Wow! Shuttle And Space Station Photographed Crossing The Sun
An eye-popping new snapshot taken by a Florida photographer has caught the International Space Station and shuttle Atlantis in silhouette as both spaceships crossed in front of the sun.
Photographer Thierry Legault took the stunning photo on May 16 from Madrid, Spain at 13:28 GMT (9:28 a.m. EDT) shortly before Atlantis docked at the space station.
In the photo, the shuttle and space station can clearly be seen as two separate spacecraft.
They appear as dark silhouettes in the upper right region of an otherwise bright yellow sun. Even the wings of Atlantis can be discerned along with the station's expansive solar arrays as both flew 200 miles (354 km) above Earth.
When Legault took the photo, Atlantis was flying below the space station and about to perform an orbital back flip so astronauts inside the station could snap high-resolution photos of the thousands of heat-resistant tiles lining the shuttle's belly.

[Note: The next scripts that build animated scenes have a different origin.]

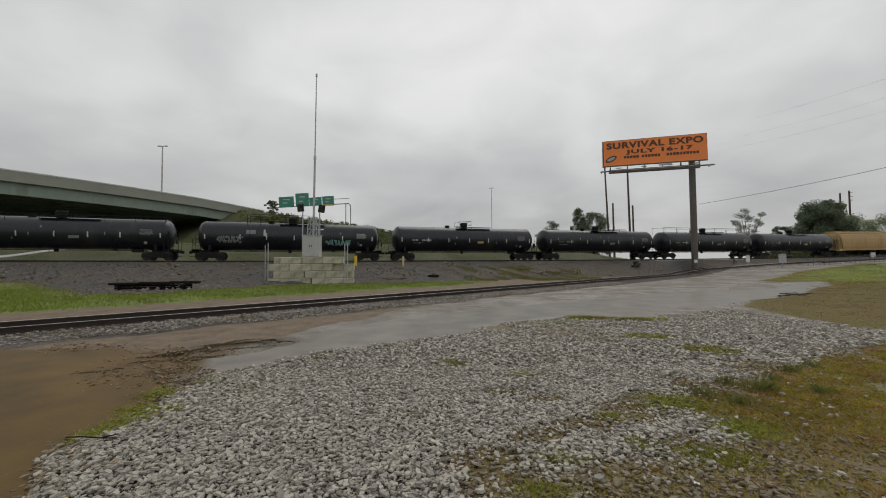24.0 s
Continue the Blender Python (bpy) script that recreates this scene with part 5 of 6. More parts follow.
def wire(points, r, label):
    cu = bpy.data.curves.new("wire", "CURVE")
    cu.dimensions, cu.bevel_depth, cu.bevel_resolution = "3D", r, 1
    sp = cu.splines.new("POLY")
    sp.points.add(len(points) - 1)
    for q, c in zip(sp.points, points):
        q.co = (*c, 1)
    cu.materials.append(M["wire"])
    return tagged(new("overhead_wire", cu), label, "wire", group="overhead wires")


def hang(a, b, sag, n=16):
    a, b = Vector(a), Vector(b)
    return [a + (b - a) * (i / n) - Vector((0, 0, 4 * sag * (i / n) * (1 - i / n))) for i in range(n + 1)]


wire(hang((40.3, 62.0, 10.7), (49.5, 30.0, 12.2), 0.4), 0.025, "black overhead cable crossing the lot")
wire(hang((60.0, 80.0, 25.0), (72.0, 44.0, 25.0), 0.8), 0.008, "thin black overhead wire")
wire(hang((62.0, 80.0, 27.5), (72.0, 44.0, 27.0), 0.8), 0.008, "thin black overhead wire")
wire(hang((64.0, 80.0, 31.0), (72.0, 44.0, 30.0), 0.8), 0.008, "thin black overhead wire")


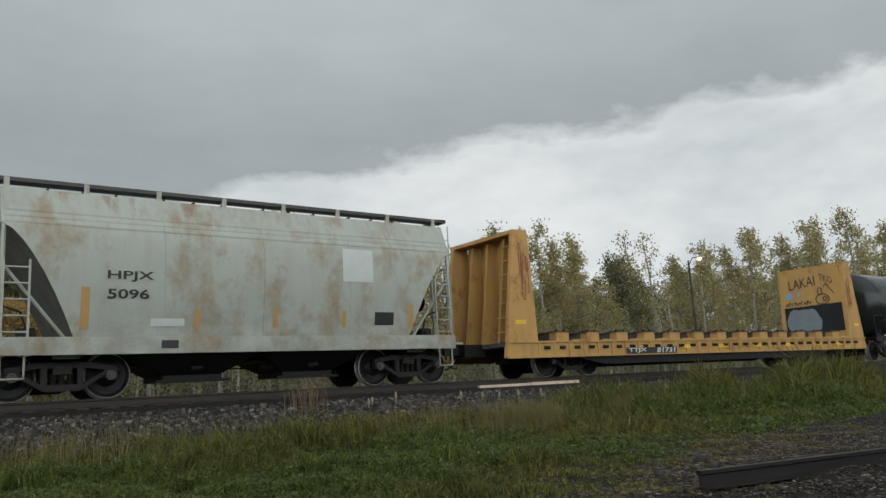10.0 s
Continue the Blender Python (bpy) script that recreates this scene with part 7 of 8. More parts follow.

Catching the scene is can be extremely tricky, Legault said.
"For me, besides having the right equipment for such a shot, the difficulty is to be perfectly prepared," Legault told SPACE.com in an e-mail. "This includes a lot of training and serious preparation."
It took just 1/2 a second for Atlantis and the space station to zip across the face of the sun. The solar crossing, called a transit, was only visible from a 3-mile (5-km) wide corridor beneath the flight path of both spaceships, Legault said.
"The excitement is like during a total eclipse, except that the [viewing corridor] is much smaller and the duration too," Legault explained. "So there is no chance of mistake. The possibility comes once only and if you miss it, it's over."